Eindämmung der Inflation behält Priorität

„Die Eindämmung der Inflation bleibt eine der obersten Prioritäten der Regierung, auch wenn sich das Wirtschaftswachstum weiter abschwächt", sagt der Präsident der chinesischen Zentralbank Zhou Xiaochuan. „Unsere dynamische Wirtschaft kann ein gewisses Maß an Inflation verkraften", meint der Ökonom. „Die Zentralbank wird die Feinabstimmung ihrer geldpolitischen Instrumente weiter justieren. So werden wir die Inflation kontrollieren, das Wirtschaftswachstum stabil halten, eine hohe Beschäftigung garantieren und die internationale Zahlungsbilanz aufrecht erhalten."

Im Juni lag der Verbraucherpreisindex (VPI), ein wichtiges Barometer für die Inflationsentwicklung, 6,4 Prozent höher als im Vergleich zum Vorjahr. Er kletterte damit auf ein 35-Monatshoch. Im ersten Halbjahr lag der Index 5,4 Prozentpunkte höher als im gleichen Zeitraum 2010. Beide Zahlen liegen somit deutlich über dem von der Regierung für das ganze Jahr angestrebte Ziel von 4 Prozent. Vor allem die Lebensmittelpreise haben den VPI in die Höhe getrieben.
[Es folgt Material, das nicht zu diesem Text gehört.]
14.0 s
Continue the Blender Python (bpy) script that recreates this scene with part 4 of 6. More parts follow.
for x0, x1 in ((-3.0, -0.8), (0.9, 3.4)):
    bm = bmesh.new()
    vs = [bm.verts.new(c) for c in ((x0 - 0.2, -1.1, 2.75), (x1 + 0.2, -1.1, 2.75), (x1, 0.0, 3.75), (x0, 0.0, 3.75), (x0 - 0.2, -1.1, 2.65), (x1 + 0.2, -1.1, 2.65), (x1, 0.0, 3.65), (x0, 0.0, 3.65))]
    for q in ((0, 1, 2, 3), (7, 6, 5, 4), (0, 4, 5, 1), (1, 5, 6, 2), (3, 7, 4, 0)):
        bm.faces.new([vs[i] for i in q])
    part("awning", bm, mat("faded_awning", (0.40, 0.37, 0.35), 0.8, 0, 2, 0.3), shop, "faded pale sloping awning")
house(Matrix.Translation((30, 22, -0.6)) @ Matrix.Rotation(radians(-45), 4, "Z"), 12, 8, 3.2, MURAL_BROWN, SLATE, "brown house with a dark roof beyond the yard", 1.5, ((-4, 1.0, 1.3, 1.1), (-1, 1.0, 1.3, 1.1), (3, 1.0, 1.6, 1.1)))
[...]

Innerhalb der ersten sechs Monate zogen die Preise für Grundnahrungsmittel wie Getreide, Fleisch, Eier und Gemüse im Vorjahresvergleich um 11,8 Prozent an. Die Wohnungskosten stiegen um 6,3 Prozent.

Auch der Erzeugerpreisindex (EPI), ein Indikator für Inflation auf dem Großhandelslevel, legte mit 7,1 Prozent im Juni und 7 Prozent in der ersten Jahreshälfte kräftig zu. Aufgrund des Verzögerungseffektes der Kreditschwemme vor zwei Jahren hat die Wirtschaft gegenwärtig noch immer mit überschüssiger Liquidität zu kämpfen, was Inflationstendenzen starken Rückenwind verschafft. Gleichzeitig treibt auch der Preisauftrieb im internationalen Rohstoffhandel den chinesischen EPI in die Höhe, was wiederum auch die Verbraucherpreisinflation befeuert. Auch die steigenden nationalen Land- und Arbeitskosten stärken hartnäckig und dauerhaft bestehende Inflationstendenzen.
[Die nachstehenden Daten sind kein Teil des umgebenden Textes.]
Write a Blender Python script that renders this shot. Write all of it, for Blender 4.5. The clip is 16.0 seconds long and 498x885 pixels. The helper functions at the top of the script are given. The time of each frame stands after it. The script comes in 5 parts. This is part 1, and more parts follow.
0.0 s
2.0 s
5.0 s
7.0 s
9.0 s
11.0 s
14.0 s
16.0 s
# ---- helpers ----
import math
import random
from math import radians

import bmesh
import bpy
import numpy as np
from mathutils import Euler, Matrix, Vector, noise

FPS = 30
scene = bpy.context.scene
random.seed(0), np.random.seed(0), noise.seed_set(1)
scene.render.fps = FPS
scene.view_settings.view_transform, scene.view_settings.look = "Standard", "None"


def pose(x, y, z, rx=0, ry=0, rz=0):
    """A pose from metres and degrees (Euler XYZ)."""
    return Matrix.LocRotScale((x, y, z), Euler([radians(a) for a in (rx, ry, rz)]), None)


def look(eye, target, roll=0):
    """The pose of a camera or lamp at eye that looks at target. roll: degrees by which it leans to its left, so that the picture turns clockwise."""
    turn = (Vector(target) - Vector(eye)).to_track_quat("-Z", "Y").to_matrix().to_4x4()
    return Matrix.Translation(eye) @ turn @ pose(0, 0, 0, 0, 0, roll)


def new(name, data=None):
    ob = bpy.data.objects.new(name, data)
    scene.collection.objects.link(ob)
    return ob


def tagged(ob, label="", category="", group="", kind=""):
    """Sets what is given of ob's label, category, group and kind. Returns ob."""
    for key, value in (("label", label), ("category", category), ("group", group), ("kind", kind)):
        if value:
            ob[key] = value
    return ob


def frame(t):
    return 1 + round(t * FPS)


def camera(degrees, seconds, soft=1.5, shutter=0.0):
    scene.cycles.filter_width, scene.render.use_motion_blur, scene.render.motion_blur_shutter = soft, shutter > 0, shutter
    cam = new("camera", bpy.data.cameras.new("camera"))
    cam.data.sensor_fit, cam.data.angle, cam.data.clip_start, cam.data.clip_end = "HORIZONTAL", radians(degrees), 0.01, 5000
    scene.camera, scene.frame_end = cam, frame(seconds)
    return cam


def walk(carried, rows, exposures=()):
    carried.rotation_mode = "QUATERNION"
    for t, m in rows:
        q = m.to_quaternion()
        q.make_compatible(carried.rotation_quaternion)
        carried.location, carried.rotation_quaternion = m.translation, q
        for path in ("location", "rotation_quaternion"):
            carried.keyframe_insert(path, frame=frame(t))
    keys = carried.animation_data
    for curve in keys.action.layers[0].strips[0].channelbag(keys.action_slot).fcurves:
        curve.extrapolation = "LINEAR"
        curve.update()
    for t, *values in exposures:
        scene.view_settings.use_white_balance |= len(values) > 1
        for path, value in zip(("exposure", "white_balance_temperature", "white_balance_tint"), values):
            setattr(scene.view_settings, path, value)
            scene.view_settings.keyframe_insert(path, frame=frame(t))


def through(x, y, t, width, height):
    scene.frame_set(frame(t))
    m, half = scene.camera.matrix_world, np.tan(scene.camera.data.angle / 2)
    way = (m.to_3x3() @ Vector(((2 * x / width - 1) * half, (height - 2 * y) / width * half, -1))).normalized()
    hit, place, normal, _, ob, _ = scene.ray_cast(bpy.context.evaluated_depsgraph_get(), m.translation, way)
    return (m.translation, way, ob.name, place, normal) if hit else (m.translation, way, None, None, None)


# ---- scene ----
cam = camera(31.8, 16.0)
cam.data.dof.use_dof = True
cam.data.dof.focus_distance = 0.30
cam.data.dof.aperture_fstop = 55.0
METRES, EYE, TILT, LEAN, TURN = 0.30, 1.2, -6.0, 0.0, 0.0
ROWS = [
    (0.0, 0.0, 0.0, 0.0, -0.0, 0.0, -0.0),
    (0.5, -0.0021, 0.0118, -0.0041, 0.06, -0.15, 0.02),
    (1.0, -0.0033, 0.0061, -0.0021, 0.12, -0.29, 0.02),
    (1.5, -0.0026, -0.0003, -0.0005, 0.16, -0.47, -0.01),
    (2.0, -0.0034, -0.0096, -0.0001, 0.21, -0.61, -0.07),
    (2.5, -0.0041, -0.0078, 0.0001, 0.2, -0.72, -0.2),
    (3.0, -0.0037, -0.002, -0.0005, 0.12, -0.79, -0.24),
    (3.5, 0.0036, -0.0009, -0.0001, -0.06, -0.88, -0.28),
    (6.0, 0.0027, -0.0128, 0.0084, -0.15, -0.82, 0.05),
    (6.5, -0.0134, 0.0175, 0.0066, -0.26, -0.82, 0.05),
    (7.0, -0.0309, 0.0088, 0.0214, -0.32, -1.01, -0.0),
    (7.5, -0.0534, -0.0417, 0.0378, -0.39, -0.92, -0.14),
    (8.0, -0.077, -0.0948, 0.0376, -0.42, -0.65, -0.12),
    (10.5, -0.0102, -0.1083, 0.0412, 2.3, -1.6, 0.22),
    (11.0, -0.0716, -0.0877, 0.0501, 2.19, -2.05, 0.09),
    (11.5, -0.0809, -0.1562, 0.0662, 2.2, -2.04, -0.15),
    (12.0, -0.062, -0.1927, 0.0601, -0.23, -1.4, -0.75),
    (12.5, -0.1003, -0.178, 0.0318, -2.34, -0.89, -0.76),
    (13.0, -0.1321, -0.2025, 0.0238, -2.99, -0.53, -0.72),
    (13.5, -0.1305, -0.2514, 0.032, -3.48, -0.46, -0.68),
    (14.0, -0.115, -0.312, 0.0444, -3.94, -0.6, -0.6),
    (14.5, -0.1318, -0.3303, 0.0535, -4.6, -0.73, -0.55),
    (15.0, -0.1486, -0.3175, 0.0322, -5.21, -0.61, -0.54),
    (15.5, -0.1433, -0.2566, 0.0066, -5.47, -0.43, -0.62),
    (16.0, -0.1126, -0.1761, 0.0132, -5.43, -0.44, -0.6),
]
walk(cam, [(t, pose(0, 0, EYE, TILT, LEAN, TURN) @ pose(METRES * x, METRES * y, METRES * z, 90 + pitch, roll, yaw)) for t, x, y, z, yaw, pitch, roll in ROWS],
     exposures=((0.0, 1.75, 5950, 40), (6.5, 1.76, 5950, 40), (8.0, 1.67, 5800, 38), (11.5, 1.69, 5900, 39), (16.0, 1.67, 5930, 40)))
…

Die Politik hat alle Hebel in Bewegung gesetzt, um der Inflation zu begegnen. In diesem Jahr verfolgte die Regierung eine äußerst besonnene Geldpolitik und verabschiedete sich somit endgültig von der eher laschen Zinspolitik, die angesichts der globalen Finanzkrise betrieben wurde. Bereits dreimal hat die Zentralbank in diesem Jahr ihre Leitzinsen erhöht, die Rate der vorgeschriebenen Reserven wurde sechsmal angehoben.

„Es gibt keinen Grund, wegen des Verbraucherpreisindexes vom Juni in Panik zu verfallen", sagt Zhang Liqun, Wissenschaftsrat am Forschungszentrum für Entwicklung beim Staatsrat. Von einer Verschärfung der Inflation in China könne bislang keine Rede sein. Der VPI-Anstieg sei zu einem guten Teil auch ein Übertrageffekt der Preisanstiege aus dem vergangenen Jahr, so Zhang.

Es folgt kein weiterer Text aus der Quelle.